[Data provided start]

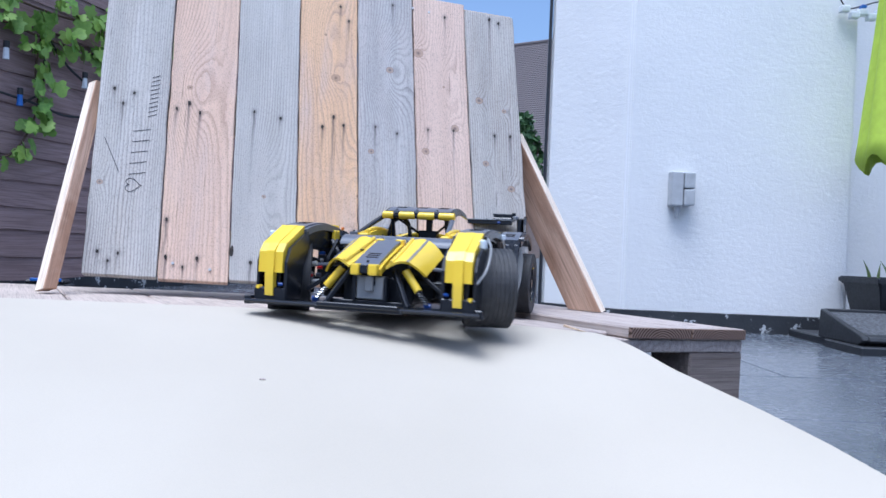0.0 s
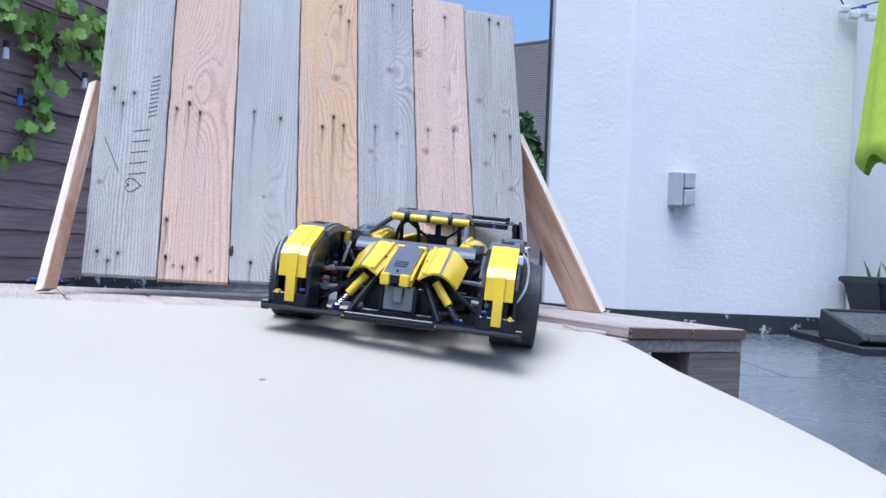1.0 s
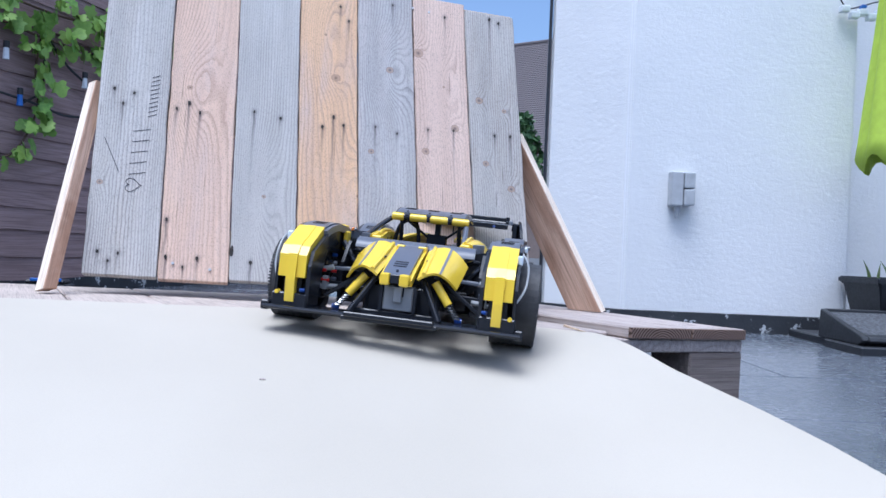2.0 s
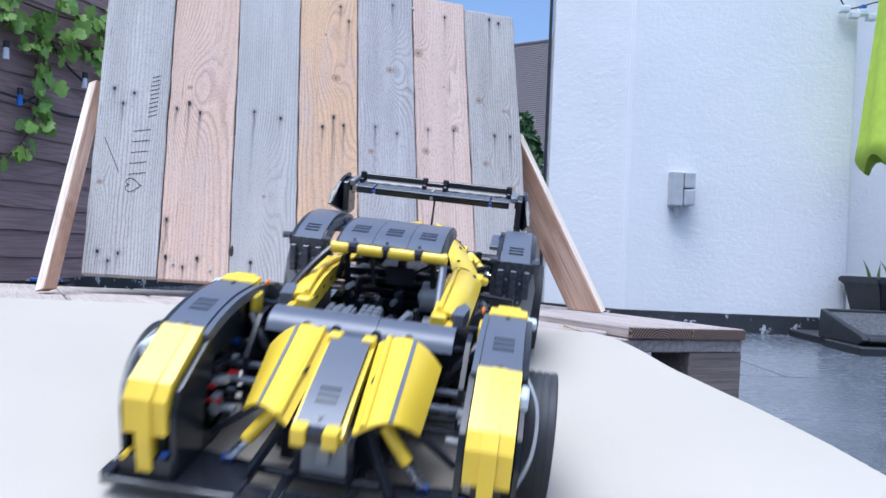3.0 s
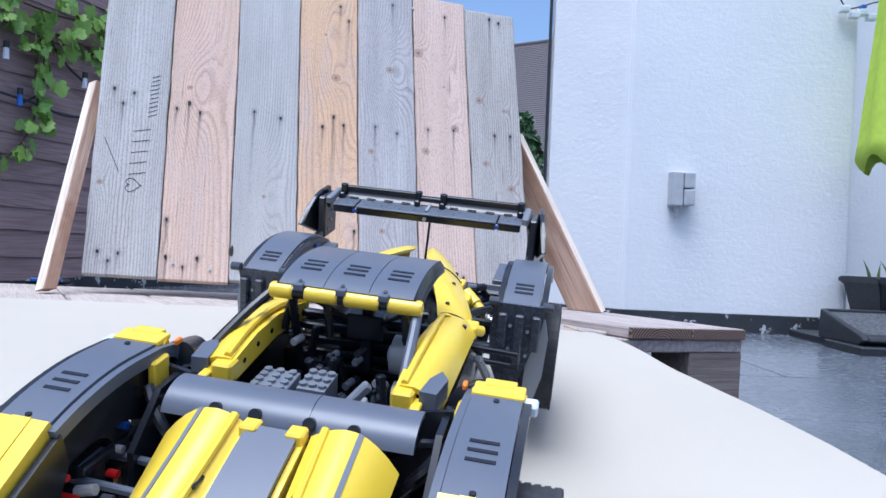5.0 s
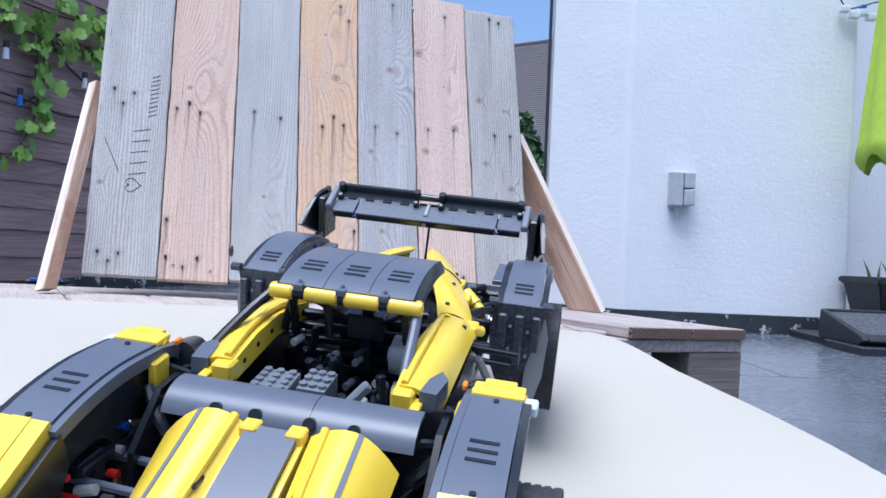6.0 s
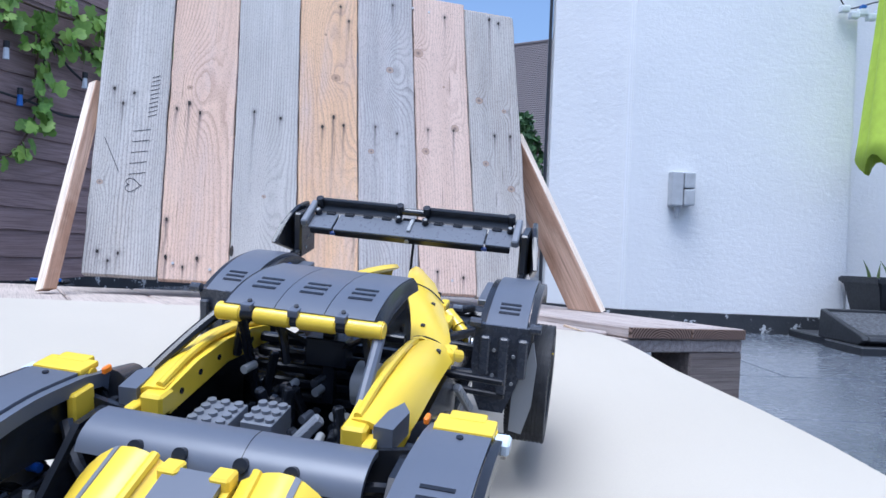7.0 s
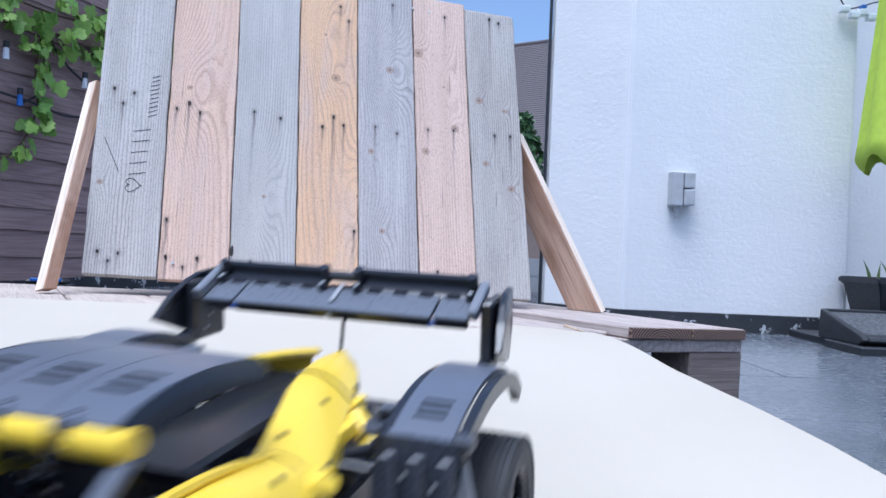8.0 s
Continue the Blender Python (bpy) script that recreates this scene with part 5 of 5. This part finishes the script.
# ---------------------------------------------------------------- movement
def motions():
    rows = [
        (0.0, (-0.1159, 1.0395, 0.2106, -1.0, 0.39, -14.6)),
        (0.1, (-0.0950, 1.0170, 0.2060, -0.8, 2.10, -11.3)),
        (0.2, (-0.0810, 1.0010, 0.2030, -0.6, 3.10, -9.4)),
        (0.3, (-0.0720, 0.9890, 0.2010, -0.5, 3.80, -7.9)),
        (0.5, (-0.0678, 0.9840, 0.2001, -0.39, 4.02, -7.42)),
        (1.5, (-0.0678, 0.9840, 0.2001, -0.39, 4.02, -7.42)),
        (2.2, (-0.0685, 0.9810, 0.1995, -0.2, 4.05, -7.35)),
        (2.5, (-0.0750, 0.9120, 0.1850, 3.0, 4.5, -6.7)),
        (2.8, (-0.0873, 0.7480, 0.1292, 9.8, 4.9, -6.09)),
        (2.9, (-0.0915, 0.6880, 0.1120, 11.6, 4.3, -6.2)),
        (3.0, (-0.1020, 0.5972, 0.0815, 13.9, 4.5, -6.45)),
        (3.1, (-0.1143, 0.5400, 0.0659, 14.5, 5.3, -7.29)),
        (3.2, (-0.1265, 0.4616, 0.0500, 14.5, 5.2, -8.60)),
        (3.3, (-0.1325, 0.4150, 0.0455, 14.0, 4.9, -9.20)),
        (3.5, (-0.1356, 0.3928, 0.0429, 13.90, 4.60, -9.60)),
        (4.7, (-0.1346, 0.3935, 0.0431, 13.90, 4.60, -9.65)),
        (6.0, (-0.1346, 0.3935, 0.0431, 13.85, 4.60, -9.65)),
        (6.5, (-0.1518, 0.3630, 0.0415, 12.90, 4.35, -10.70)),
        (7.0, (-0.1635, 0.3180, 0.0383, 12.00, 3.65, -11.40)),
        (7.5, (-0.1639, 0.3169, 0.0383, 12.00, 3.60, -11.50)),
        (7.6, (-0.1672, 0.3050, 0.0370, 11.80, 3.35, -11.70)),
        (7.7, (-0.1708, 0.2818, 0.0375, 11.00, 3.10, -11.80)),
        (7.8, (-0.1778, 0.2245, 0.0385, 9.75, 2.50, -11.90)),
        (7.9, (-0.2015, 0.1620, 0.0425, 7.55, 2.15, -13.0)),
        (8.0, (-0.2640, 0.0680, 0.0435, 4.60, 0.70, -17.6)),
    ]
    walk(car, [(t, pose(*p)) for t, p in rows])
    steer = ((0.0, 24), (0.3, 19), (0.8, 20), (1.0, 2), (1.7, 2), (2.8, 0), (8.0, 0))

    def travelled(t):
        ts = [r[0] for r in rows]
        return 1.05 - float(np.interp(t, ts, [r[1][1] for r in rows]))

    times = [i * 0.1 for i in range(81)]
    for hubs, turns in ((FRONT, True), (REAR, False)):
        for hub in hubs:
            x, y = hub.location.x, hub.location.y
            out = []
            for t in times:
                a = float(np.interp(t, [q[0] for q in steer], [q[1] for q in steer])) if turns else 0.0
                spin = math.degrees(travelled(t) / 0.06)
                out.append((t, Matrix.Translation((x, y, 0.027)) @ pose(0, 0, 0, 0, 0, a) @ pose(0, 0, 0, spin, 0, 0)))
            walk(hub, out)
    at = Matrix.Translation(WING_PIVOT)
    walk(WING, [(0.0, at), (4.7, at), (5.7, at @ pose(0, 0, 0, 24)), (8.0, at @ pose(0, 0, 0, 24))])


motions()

[Data provided end]

Without the pictures, transcribe the listing above exactly.

0.0 s
1.0 s
2.0 s
3.0 s
5.0 s
6.0 s
7.0 s
8.0 s
Continue the Blender Python (bpy) script that recreates this scene with part 5 of 5. This part finishes the script.
# ---------------------------------------------------------------- movement
def motions():
    rows = [
        (0.0, (-0.1159, 1.0395, 0.2106, -1.0, 0.39, -14.6)),
        (0.1, (-0.0950, 1.0170, 0.2060, -0.8, 2.10, -11.3)),
        (0.2, (-0.0810, 1.0010, 0.2030, -0.6, 3.10, -9.4)),
        (0.3, (-0.0720, 0.9890, 0.2010, -0.5, 3.80, -7.9)),
        (0.5, (-0.0678, 0.9840, 0.2001, -0.39, 4.02, -7.42)),
        (1.5, (-0.0678, 0.9840, 0.2001, -0.39, 4.02, -7.42)),
        (2.2, (-0.0685, 0.9810, 0.1995, -0.2, 4.05, -7.35)),
        (2.5, (-0.0750, 0.9120, 0.1850, 3.0, 4.5, -6.7)),
        (2.8, (-0.0873, 0.7480, 0.1292, 9.8, 4.9, -6.09)),
        (2.9, (-0.0915, 0.6880, 0.1120, 11.6, 4.3, -6.2)),
        (3.0, (-0.1020, 0.5972, 0.0815, 13.9, 4.5, -6.45)),
        (3.1, (-0.1143, 0.5400, 0.0659, 14.5, 5.3, -7.29)),
        (3.2, (-0.1265, 0.4616, 0.0500, 14.5, 5.2, -8.60)),
        (3.3, (-0.1325, 0.4150, 0.0455, 14.0, 4.9, -9.20)),
        (3.5, (-0.1356, 0.3928, 0.0429, 13.90, 4.60, -9.60)),
        (4.7, (-0.1346, 0.3935, 0.0431, 13.90, 4.60, -9.65)),
        (6.0, (-0.1346, 0.3935, 0.0431, 13.85, 4.60, -9.65)),
        (6.5, (-0.1518, 0.3630, 0.0415, 12.90, 4.35, -10.70)),
        (7.0, (-0.1635, 0.3180, 0.0383, 12.00, 3.65, -11.40)),
        (7.5, (-0.1639, 0.3169, 0.0383, 12.00, 3.60, -11.50)),
        (7.6, (-0.1672, 0.3050, 0.0370, 11.80, 3.35, -11.70)),
        (7.7, (-0.1708, 0.2818, 0.0375, 11.00, 3.10, -11.80)),
        (7.8, (-0.1778, 0.2245, 0.0385, 9.75, 2.50, -11.90)),
        (7.9, (-0.2015, 0.1620, 0.0425, 7.55, 2.15, -13.0)),
        (8.0, (-0.2640, 0.0680, 0.0435, 4.60, 0.70, -17.6)),
    ]
    walk(car, [(t, pose(*p)) for t, p in rows])
    steer = ((0.0, 24), (0.3, 19), (0.8, 20), (1.0, 2), (1.7, 2), (2.8, 0), (8.0, 0))

    def travelled(t):
        ts = [r[0] for r in rows]
        return 1.05 - float(np.interp(t, ts, [r[1][1] for r in rows]))

    times = [i * 0.1 for i in range(81)]
    for hubs, turns in ((FRONT, True), (REAR, False)):
        for hub in hubs:
            x, y = hub.location.x, hub.location.y
            out = []
            for t in times:
                a = float(np.interp(t, [q[0] for q in steer], [q[1] for q in steer])) if turns else 0.0
                spin = math.degrees(travelled(t) / 0.06)
                out.append((t, Matrix.Translation((x, y, 0.027)) @ pose(0, 0, 0, 0, 0, a) @ pose(0, 0, 0, spin, 0, 0)))
            walk(hub, out)
    at = Matrix.Translation(WING_PIVOT)
    walk(WING, [(0.0, at), (4.7, at), (5.7, at @ pose(0, 0, 0, 24)), (8.0, at @ pose(0, 0, 0, 24))])


motions()